2. Inferring Meaning From Rhetorical Devices, Word Choice, and Text Structure
This skill is all about the unspoken ideas within a passage. Although an author may not explicitly state a position or idea, you can make assumptions based on the text’s structure, the words they use to convey their perspective and others’ perspectives, and the rhetorical devices they employ, such as paradoxes, metaphors, or abrupt transitions. FoC questions may ask you to identify points of view, interpret the ending of a passage, or explain cause-and-effect relationships within the text.
To be successful, identify the context of the applicable passage information, paying attention to the tone, words, and opinions. It is also helpful to link the important ideas in each paragraph as you read to understand how the parts of the passage connect.
Reasoning Within the Text
Reasoning Within the Text (RWT) questions require you to combine separate passage components into a big-picture interpretation of the text. Most often, the cornerstone of these questions is a passage claim, theme, or argument, which you must assess against unstated conclusions or assumptions. There is one skill within this category:
1. Integrating Different Components of the Text To Increase Comprehension
This skill encompasses the broad set of critical thinking skills you need to interpret a passage. These are skills we use daily to assess someone’s credibility or intentions, including the soundness of an argument. We also use these skills to recognize relationships within arguments.
RWT questions may ask you to identify statements that weaken/strengthen an argument or determine the strength of the evidence in an argument. As you read the passage, question the author and the information they present, asking yourself if the argument is biased or one-sided.
It is important to note that you should avoid allowing your own opinions or thoughts to influence your textual interpretation. If you disagree with the argument or conclusion, it does not mean the argument is unsound and the evidence is incredible. CARS passages include all the information you’ll need and the only information you should use to answer each question.
Reasoning Beyond the Text
Reasoning Beyond the Text (RBT) questions tend to be the most difficult category, requiring some mental gymnastics to answer accurately and efficiently. These questions ask you to combine and compare the passage information with new information in the question stem. There are two distinct yet highly related skills in this category:
1. Applying or Extrapolating Ideas From the Passage to New Contexts
RBT questions require you to apply passage information to new situations or contexts and are aptly dubbed “application questions.” Most often, these questions ask how the passage information relates to another field. When reading the text, summarize the pertinent passage information that the question asks about first. Next, read the answer options, determine the outcome of applying the passage information to the new context, and determine the most likely result.
For example, a question may ask which example (A, B, C, or D) is most consistent with the author’s position. The correct answer would be the one that’s most consistent with the author’s position in the passage. Analogy questions also fall under this skill, as they require you to apply the passage relationships to analogies in the answer choices. Simplifying answer choices to their literal relationships is the best way to determine the answer most consistent with the text.
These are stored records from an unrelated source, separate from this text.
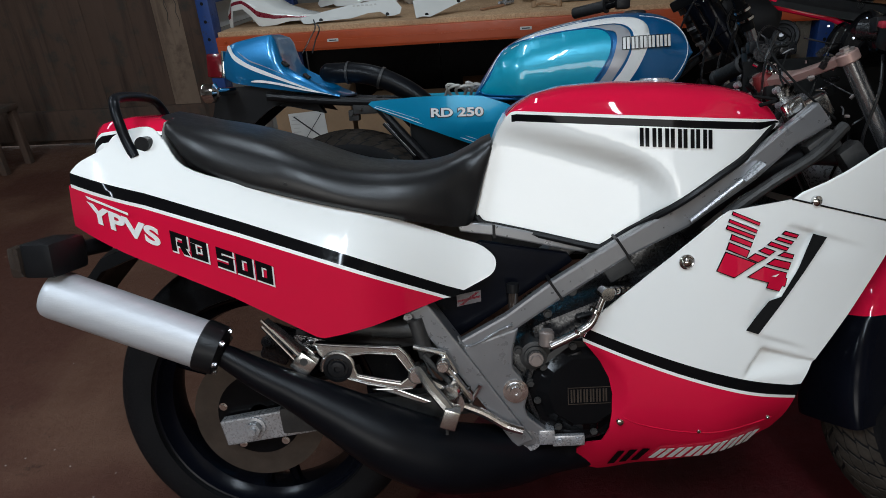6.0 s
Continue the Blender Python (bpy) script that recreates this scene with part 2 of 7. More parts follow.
def floor_paint(name, base, worn, dust, red=None):
    m, nt, b = material(name)
    big = noise_node(nt, 1.6, 6, 0.65)
    col = mix(nt, ramp(nt, big.outputs[0], [(0.46, (0, 0, 0)), (0.58, (1, 1, 1))]), base, worn)
    if red:
        patch = noise_node(nt, 0.9, 3, 0.5)
        col = mix(nt, ramp(nt, patch.outputs[0], [(0.47, (0, 0, 0)), (0.53, (1, 1, 1))]), col, red)
    fine = noise_node(nt, 26, 6, 0.7)
    col = mix(nt, ramp(nt, fine.outputs[0], [(0.60, (0, 0, 0)), (0.74, (1, 1, 1))]), col, dust)
    # scuffs and pits trodden into the paint
    scuff = noise_node(nt, 9, 9, 0.78)
    nt.links.new(mix(nt, ramp(nt, scuff.outputs[0], [(0.60, (0, 0, 0)), (0.66, (1, 1, 1))]), col, tuple(c * 0.45 for c in base)), b.inputs["Base Color"])
    nt.links.new(ramp(nt, fine.outputs[0], [(0.3, (0.45,) * 3), (0.7, (0.8,) * 3)]), b.inputs["Roughness"])
    b.inputs["Specular IOR Level"].default_value = 0.16
    bump(nt, b, scuff.outputs[0], 0.9, 0.012)
    return m


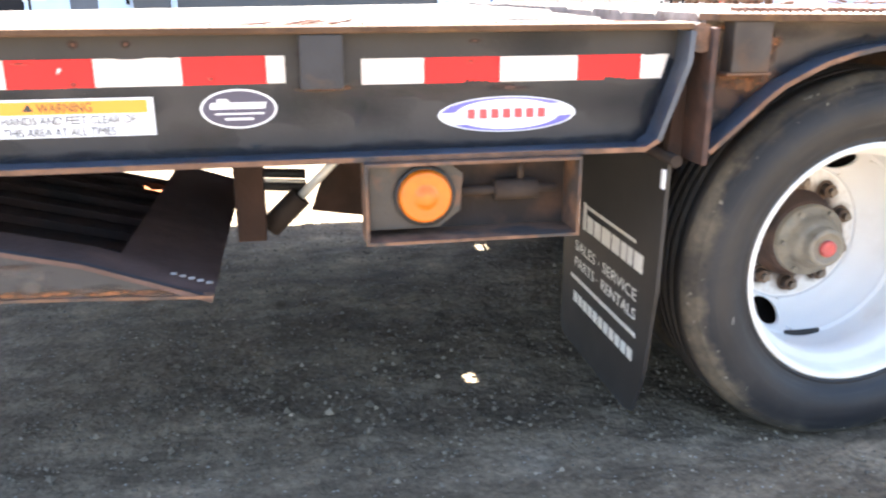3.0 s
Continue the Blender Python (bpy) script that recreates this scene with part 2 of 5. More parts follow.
def tyre_mat():
    """Black sidewall with scuffs in rings, a dried tan crust on the worn shoulder."""
    m = bpy.data.materials.new("tyre_rubber")
    m.use_nodes = True
    n, ln, put, op, mapped, speckle, mix = wire(m)
    b = n["Principled BSDF"]
    vec, r, a = turned_coords(n, ln, op)
    cb = n.new("ShaderNodeCombineXYZ")
    put(cb.inputs["X"], op("MULTIPLY", r, 55.0))
    put(cb.inputs["Y"], op("MULTIPLY", a, 1.3))
    rings = speckle(1.6, 5.0, cb.outputs["Vector"])
    broad, fine, mid = speckle(4.0, 4.0, vec), speckle(60.0, 6.0, vec), speckle(14.0, 6.0, vec)
    col = mix((0.0105, 0.0115, 0.0145), (0.0220, 0.0225, 0.0245), mapped(broad, 0.35, 0.68))
    col = mix(col, (0.034, 0.034, 0.035), op("MULTIPLY", mapped(rings, 0.54, 0.72), 0.45))
    # dry dust low on the wall by the rim and blown over patches
    col = mix(col, (0.040, 0.037, 0.033), op("MULTIPLY", mapped(mid, 0.48, 0.68), mapped(broad, 0.40, 0.60, 0.05, 0.55)))
    edge = op("ADD", r, op("ADD", op("MULTIPLY", op("SUBTRACT", mid, 0.5), 0.10), op("MULTIPLY", op("SUBTRACT", broad, 0.5), 0.055)))
    worn = mapped(edge, 0.416, 0.442)
    crust = mix((0.052, 0.045, 0.036), (0.120, 0.099, 0.071), mapped(speckle(7.0, 8.0, vec), 0.40, 0.66))
    col = mix(col, crust, op("MULTIPLY", worn, mapped(fine, 0.25, 0.6, 0.55, 1.0)))
    nick = op("MULTIPLY", mapped(speckle(58.0, 3.0, vec), 0.68, 0.73), mapped(edge, 0.400, 0.430))
    col = mix(col, (0.20, 0.18, 0.145), nick)
    put(b.inputs["Base Color"], col)
    put(b.inputs["Roughness"], op("ADD", mapped(mid, 0.3, 0.7, 0.46, 0.60), op("ADD", op("MULTIPLY", worn, 0.30), mapped(r, 0.385, 0.425, 0.0, 0.28))))
    b.inputs["Specular IOR Level"].default_value = 0.33
    bp = n.new("ShaderNodeBump")
    bp.inputs["Strength"].default_value, bp.inputs["Distance"].default_value = 0.38, 0.006
    put(bp.inputs["Height"], op("ADD", op("MULTIPLY", fine, 0.25), op("ADD", op("MULTIPLY", worn, op("MULTIPLY", mid, 1.2)), op("MULTIPLY", rings, 0.06))))
    ln.new(bp.outputs["Normal"], b.inputs["Normal"])
    return m


def bolt_face_mat():
    """White paint smeared with rust and grease towards the hub."""
    m = bpy.data.materials.new("greasy_bolt_face")
    m.use_nodes = True
    n, ln, put, op, mapped, speckle, mix = wire(m)
    b = n["Principled BSDF"]
    vec, r, a = turned_coords(n, ln, op)
    mid, fine = speckle(22.0, 6.0, vec), speckle(80.0, 5.0, vec)
    col = mix((0.72, 0.70, 0.66), (0.62, 0.58, 0.52), mapped(fine, 0.35, 0.65))
    near = op("ADD", r, op("MULTIPLY", op("SUBTRACT", mid, 0.5), 0.10))
    col = mix(col, (0.27, 0.19, 0.135), op("MULTIPLY", mapped(near, 0.160, 0.128), 0.7))
    col = mix(col, (0.055, 0.036, 0.026), op("MULTIPLY", mapped(near, 0.133, 0.112), 0.9))
    put(b.inputs["Base Color"], col)
    b.inputs["Roughness"].default_value = 0.5
    return m


def soft_mat(name, base, second, strength, rough=0.8, scale=22.0, ragged=1.25, from_uv=False):
    """A stain, rust bloom or painted shade that thins out raggedly towards its border."""
    m = bpy.data.materials.new(name)
    m.use_nodes = True
    n, ln, put, op, mapped, speckle, mix = wire(m)
    b = n["Principled BSDF"]
    co = n.new("ShaderNodeTexCoord")
    blot, fine = speckle(scale, 7.0, co.outputs["Object"]), speckle(scale * 4, 5.0, co.outputs["Object"])
    sp = n.new("ShaderNodeSeparateXYZ")
    if from_uv:
        ln.new(co.outputs["UV"], sp.inputs["Vector"])
        d = sp.outputs["Y"]
    else:
        ln.new(co.outputs["Generated"], sp.inputs["Vector"])
        u, v = (op("MULTIPLY", op("SUBTRACT", sp.outputs[k], 0.5), 2.0) for k in ("X", "Z"))
        d = op("SQRT", op("ADD", op("MULTIPLY", u, u), op("MULTIPLY", v, v)))
    d = op("ADD", d, op("MULTIPLY", op("SUBTRACT", blot, 0.5), ragged))
    put(b.inputs["Base Color"], mix(base, second, mapped(fine, 0.38, 0.64)))
    put(b.inputs["Alpha"], op("MULTIPLY", mapped(d, 1.0, 0.18), strength))
    b.inputs["Roughness"].default_value, b.inputs["Specular IOR Level"].default_value = rough, 0.25
    return m


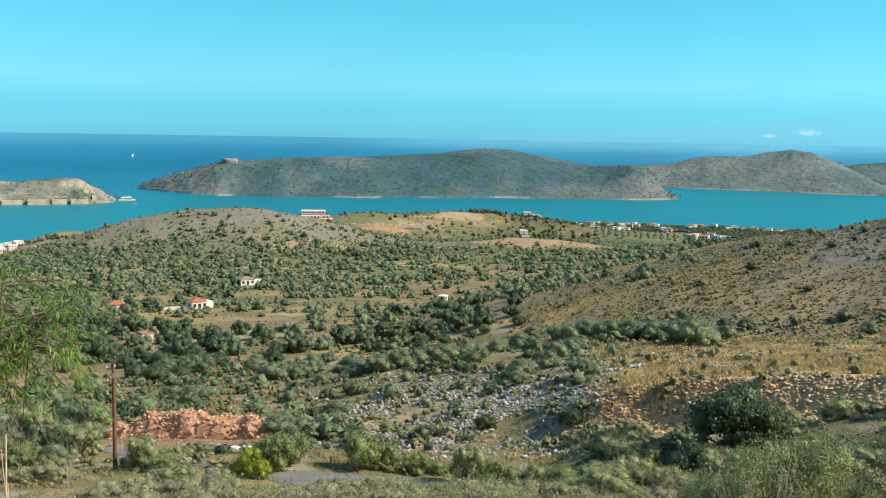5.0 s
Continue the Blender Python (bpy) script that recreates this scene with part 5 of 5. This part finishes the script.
def cloud_material():
    """Thin vapour that thins out towards a ragged rim."""
    m = bpy.data.materials.new("cloud_vapour")
    m.use_nodes = True
    N, L = m.node_tree.nodes, m.node_tree.links
    N.remove(N["Principled BSDF"])
    em, tr, mx = N.new("ShaderNodeEmission"), N.new("ShaderNodeBsdfTransparent"), N.new("ShaderNodeMixShader")
    # vapour glows by itself instead of catching the sun
    em.inputs["Color"].default_value = (0.66, 0.78, 0.84, 1)
    co, sh, ln = N.new("ShaderNodeTexCoord"), N.new("ShaderNodeVectorMath"), N.new("ShaderNodeVectorMath")
    sh.operation, ln.operation = "SUBTRACT", "LENGTH"
    sh.inputs[1].default_value = (0.5, 0.5, 0.5)
    flatten = N.new("ShaderNodeVectorMath")
    flatten.operation = "MULTIPLY"
    flatten.inputs[1].default_value = (1, 0, 1)
    L.new(co.outputs["Generated"], sh.inputs[0])
    L.new(sh.outputs[0], flatten.inputs[0])
    L.new(flatten.outputs[0], ln.inputs[0])
    nz, add, rg = N.new("ShaderNodeTexNoise"), N.new("ShaderNodeMath"), N.new("ShaderNodeMapRange")
    nz.inputs["Scale"].default_value, nz.inputs["Detail"].default_value = 3.2, 5
    L.new(co.outputs["Generated"], nz.inputs["Vector"])
    add.operation = "ADD"
    L.new(ln.outputs["Value"], add.inputs[0])
    L.new(nz.outputs["Fac"], add.inputs[1])
    rg.inputs["From Min"].default_value, rg.inputs["From Max"].default_value = 0.45, 0.92
    rg.inputs["To Min"].default_value, rg.inputs["To Max"].default_value = 0.55, 1.0
    L.new(add.outputs[0], rg.inputs["Value"])
    L.new(rg.outputs[0], mx.inputs[0])
    L.new(em.outputs[0], mx.inputs[1])
    L.new(tr.outputs[0], mx.inputs[2])
    L.new(mx.outputs[0], N["Material Output"].inputs["Surface"])
    return m


CLOUD = cloud_material()


def cloud(azimuth, elevation, wide, tall):
    x, y = polar(azimuth, 4900.0)
    z = EYE[2] + 4900 * math.tan(radians(elevation))
    c = thing("cloud", (float(x), float(y), z), -azimuth, "small white fair-weather cloud far off in the haze", "cloud", "clouds")
    u, w = np.meshgrid(np.linspace(-1, 1, 13), np.linspace(-1, 1, 7), indexing="ij")
    v = np.stack([u * wide, 12 * (1 - u * u) * (1 - w * w), w * tall], -1).reshape(-1, 3)
    i, j = np.meshgrid(np.arange(12), np.arange(6), indexing="ij")
    f = np.stack([i * 7 + j, (i + 1) * 7 + j, (i + 1) * 7 + j + 1, i * 7 + j + 1], -1).reshape(-1, 4)
    part("vapour", mesh_of("vapour", v, f, CLOUD, flat=False), None, c)


for az, el, w, h in ((28.7, 2.35, 135, 40), (21.5, 0.25, 75, 20), (19.6, 0.05, 45, 12)):
    cloud(az, el, w, h)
2. Assessing the Impact of Introducing New Factors, Information, or Conditions to Ideas From the Passage
This skill is essentially the reverse of the previous skill; instead of applying passage ideas and concepts to new information, these questions require you to incorporate new information into passage ideas and concepts. If you haven’t guessed, we call these “incorporation questions.” Most of the time, you will have to decide whether the new information contradicts or aligns with the passage information. This assumes the passage itself is malleable, meaning it is not the fixed framework we assume for application questions. Key things to remember for RBT questions are the author’s thesis and the passage’s tone.
CARS Section Next Steps
Hopefully, the CARS section feels a little less mysterious now that you know the core skills it tests and different CARS question categories. Adopting these skills and strategies can help you improve your CARS score and ace the MCAT! Keep in mind that some CARS themes pop up repeatedly, such as analyzing the tone and main ideas and identifying unstated concepts. Practice is the best way to improve your CARS skills and identify your areas of weakness.